“What happens when we go home? Do we just work till we die?”
(October 21, 2013, filed under Shit My Husband Says)
For the past six months, I’ve lived in a perpetual state of flux. I’ve never known what the week ahead will bring, let alone what lies in store for us the next day. I’ve gotten pretty comfortable with uncertainty, and now, it’s time to get used to routine again. To get up in the morning knowing, more or less, what to expect from the coming 24 hours.
I’m not unhappy about that. I could use some structure again. I want some of the conventional things that society dictates I should want, and I’m not ashamed to admit it: a steady income, a house of my own, maybe even a pet and kids someday.

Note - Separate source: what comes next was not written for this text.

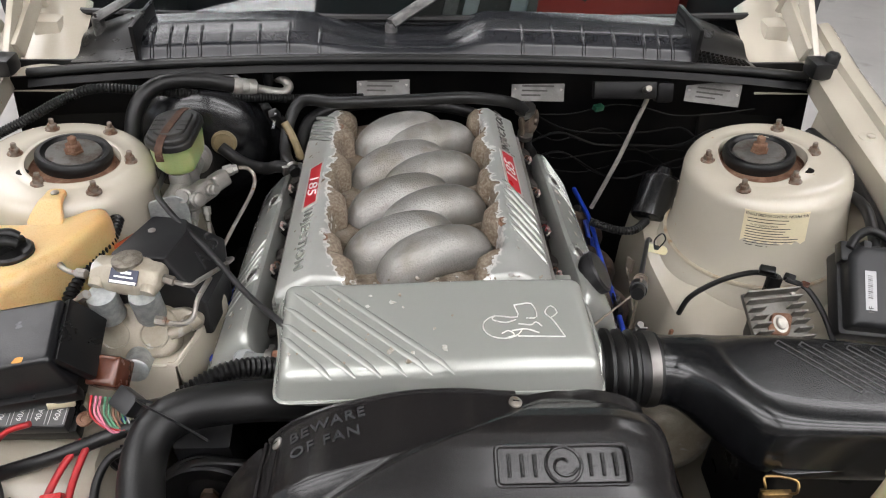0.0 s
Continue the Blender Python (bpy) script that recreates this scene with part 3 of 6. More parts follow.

What I don’t want is to sink into mundanity. The older you get, the faster the time seems to go, and I don’t want to lose precious weeks or days to a forgettable rote existence. I want to make memories, not just once a year, but throughout the year. A life that doesn’t warrant escape. One without the Monday blues. And I want this for both T and myself, with the knowledge that I’m much further along this path than he is, and that it’ll take work to craft that mutually happy existence.
If our priorities change, a few months or a few years from now, then maybe we could do this again. Work and save for a few years, travel for a while, then come home, rinse and repeat. Maybe we can craft a lifestyle where we work for 10 months a year and travel for 2. Or maybe we’ll choose the traditional middle-class route, and treasure the memory of the last six months like a precious stone, bringing it out every so often to admire, polish, and remind ourselves that once upon a time we were young and carefree with the whole world in front of us.
Work till we die, or work till we retire. Sound depressing? In a sense, it is … but it’s only a terrifying thought if we fail to make the most of life in between – in our careers, in our relationships, in our hobbies.